International Women’s Day, anti-Bush riots, Afghan soldiers, some briefs [videos]

As you might expect, a lot of Colombian bloggers are celebrating International Women’s Day. equinoXio brings a 12-article special, ranging from poems, to self-reflections, criticism to extremist “feminism” and even two articles on women’s situation in Norway and Japan. For example, pequeña padawan says:

Leaving the obsession on others’ standards and finding in ourselves the strength to become the kind of woman we’d like to be, no matter if it resembles our mother’s ideal one or not, is our best bet not only for gender equality, but above all for the peace of spirit.

All the articles featured in the special are interesting and worth reading. On other blogs, journalist Julio Suárez Anturi remembers the origins of this observance and says that anyway women “as it has been always known, are the axis of the world and from them every breathing come”, while Jaime Restrepo highlights five remarkable Colombian women (social leaders, politicians). The mainstream media, on the otherhand, remarks Yaneth Mosquera, a displaced woman by the violence who became a leader, helping more than 1,000 families in a settlement in western Popayán [southwest]. She was awarded with the Cafam Price to Women 2007.

But another important issue is U. S. President George W. Bush’s Latin American tour, where he’s being “welcomed” with demonstrations and riots. At National University of Colombia in Bogotá, some masked students threw “potato bombs” to the cops on Wednesday and Thursday (see video above). The university will be closed on Friday for students. As Isabel Hilton informs UK readers about the latest developments in Colombia, O-lu criticizes the press coverage on the event by Colombian mainstream media, while Bilioso slams the excessive adulation to Bush, who will arrive on Sunday, by Colombian elite.
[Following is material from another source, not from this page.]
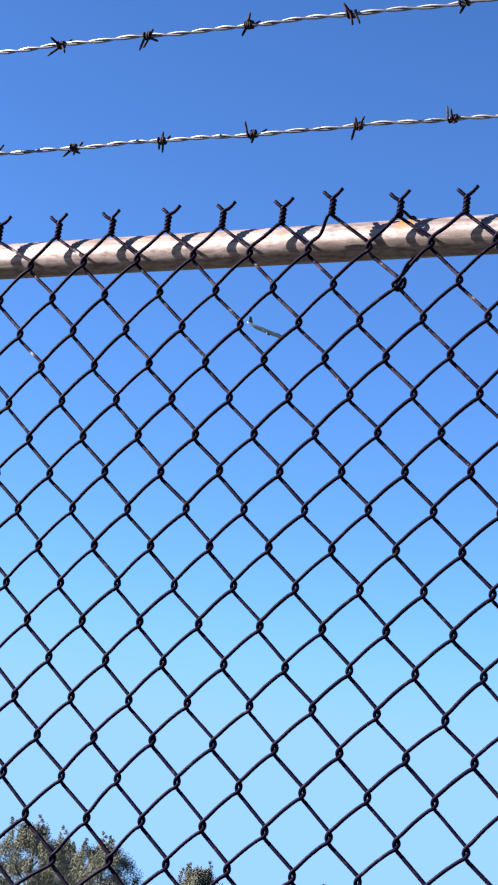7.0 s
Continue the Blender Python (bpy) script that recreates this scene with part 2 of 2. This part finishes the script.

And well, the experience Colombia has forcedly acquired on war has been useful to provide some special training to Afghan soldiers at a police base in Tolima department. In Caracol TV journalist Mónica Villamizar’s report (see video above), the Afghan soldiers, which are been trained on counter-terrorism manoeuvres by Colombian and American experts, you can see they have two translators. They also pray 6 times a day and, while they walk, they sing military songs. And the assault techniques class is held with actual bullets!

Some briefs:

  • Remember the Colombia Clean thing? Former FARC hostage and now foreign minister Fernando Araújo Perdomo decried Amnesty USA animation mocking paramilitary demobilization by saying it “constitutes a lack of respect for the efforts, the suffering and the struggle of the government and the Colombian people in their hopes to achieve peace”.
  • Carlos Sanabria has a scoop: El Espectador, a weekly newspaper since 2001, founded in 1887 and owned by the Santodomingo family (one of the “owners” of the country), would become a daily again very soon. Since that year, El Tiempo, owned by the Vicepresident’s and Defence Minister’s family, has enjoyed a monopolical position as the only non-tabloid national daily newspaper.
  • Lovely Caracol TV newscaster Silvia Corzo‘s fans feature a very interesting material, with screen captures of her first appearances in (local) television 10 years ago. You can compare them with more recent pics of her or enjoy this superb report featuring her becoming a sewer cleaner for one day.